His biography of William III remains the standard scholarly study, and projects a highly favorable view of the king Of England, 1689-1702:

William III was the Deliverer of England from the tyranny and arbitrary government of the Stuarts....He repaired and improved an obsolete system of government, and left it strong enough to withstand the stresses of the next century virtually unchanged. The army of Marlborough, and that of Wellington, and to a large extent that of Raglan, was the creation of William III. So too was the independence of the judiciary..... [His government] was very expensive; at their peak the annual expenditures of William III were four times as large as those of James II. This new scale of government was bitterly unpopular.

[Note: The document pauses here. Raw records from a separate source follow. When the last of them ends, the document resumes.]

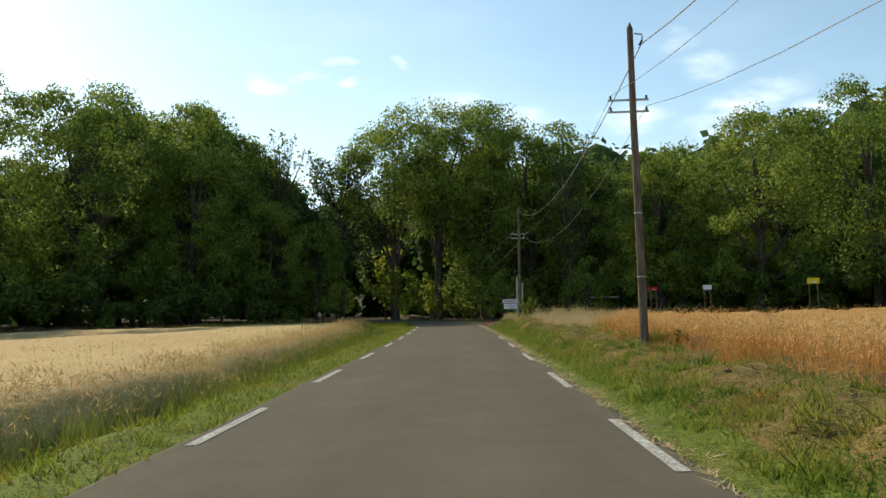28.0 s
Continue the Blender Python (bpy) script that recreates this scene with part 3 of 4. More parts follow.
def diamonds(a, b, w):
    """Long leaf-shaped pairs of triangles from a to b."""
    n = len(a)
    d = b - a
    side = np.cross(d, rng.normal(size=(n, 3)))
    side /= np.linalg.norm(side, axis=1, keepdims=True) + 1e-9
    side *= np.asarray(w)[:, None] / 2
    m = a + .45 * d
    v = np.stack([a, m - side, b, m + side], 1).reshape(-1, 3)
    i = 4 * np.arange(n)[:, None]
    return v, np.concatenate((i + [0, 1, 2], i + [0, 2, 3]), 1).reshape(-1, 3)


def joined(name, pieces, label, category):
    """pieces: (verts, faces, material). One object of kind stuff."""
    vs, fs, idx, mats, base = [], [], [], [], 0
    for v, f, m in pieces:
        if m not in mats:
            mats.append(m)
        vs.append(v)
        fs.append(f + base)
        idx.append(np.full(len(f), mats.index(m)))
        base += len(v)
    me = fill(name, np.concatenate(vs), np.concatenate(fs), mats, np.concatenate(idx))
    return tagged(new(name, me), label, category, kind="stuff")


def rape_plants(n, s0, s1, edge, sign, deep, top, label, rim=.5, low=.3):
    """Branching plants hung with many thin pods; green low down, brown above."""
    x, y, z, d = scatter(n, s0, s1, edge, deep, sign)
    root = np.stack([x, y, z - .03], -1)
    h = top * rng.uniform(.84, 1.03, n) * (1 - low * np.exp(-d / rim) * rng.uniform(.2, 1, n))
    lean = rng.normal(0, .07, (n, 2)) * h[:, None]
    tip = root + np.concatenate((lean, h[:, None]), 1)
    pieces = [(*spikes(root, root + .85 * (tip - root), np.full(n, .012)), M_RAPE_GREEN)]
    for k in range(16):
        t = rng.uniform(.10 if k < 6 else .50, 1.0, n)[:, None]
        a = root + t * (tip - root) + rng.normal(0, .075, (n, 3)) * [1, 1, .3]
        out = rng.normal(0, 1, (n, 3)) * [.06, .06, .03] + [0, 0, .055]
        b = a + out * rng.uniform(.6, 1.2, n)[:, None]
        pieces.append((*spikes(a, b, rng.uniform(.008, .015, n) * (1.7 if k < 6 else 1)), M_RAPE_GREEN if k < 6 else M_RAPE))
    joined("rapeseed_plants", pieces, label, "crop")


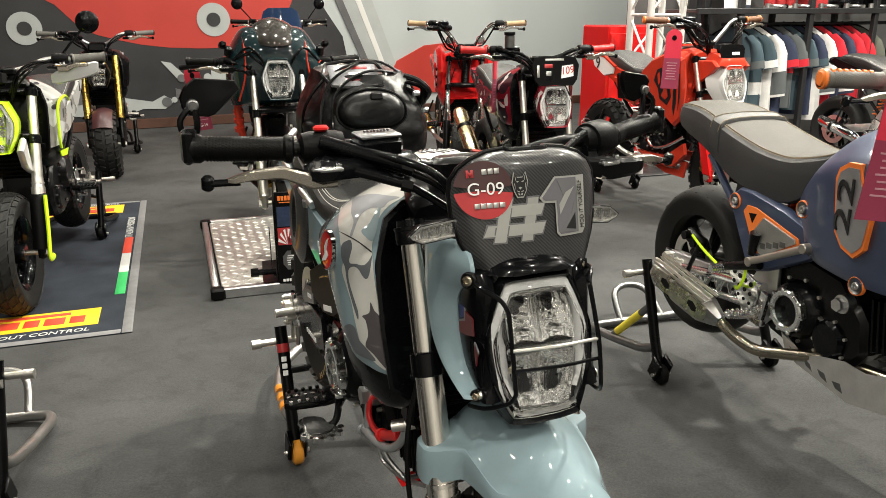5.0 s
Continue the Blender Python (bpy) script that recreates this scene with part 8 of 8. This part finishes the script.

But the new taxes, which were not in fact heavy by comparison with those borne by the Dutch, made England a great power. And they contributed to the prosperity of the country while they contributed to its strength, by the process which is now called 'pump-priming.'[3]

Works

  • The Development of the Treasury, 1660-1702 (Cambridge, Mass.: Harvard University Press, 1957).
  • William III and the Defense of European Liberty, 1650-1702 (New York: Harcourt, Brace and World, 1966).
  • England's Rise to Greatness, 1660-1763 (Berkeley and Los Angeles: University of California Press, 1983).

Notes

  1. ^ Obituary of Stephen Bartow Baxter
  2. ^ Stephen B. Baxter, William III (London: Longmans, 1966), backflap
  3. ^ Stephen B. Baxter (1966). William III and the Defense of European Liberty, 1650-1702. Greenwood Press. pp. 399–400. ISBN 9780837181615.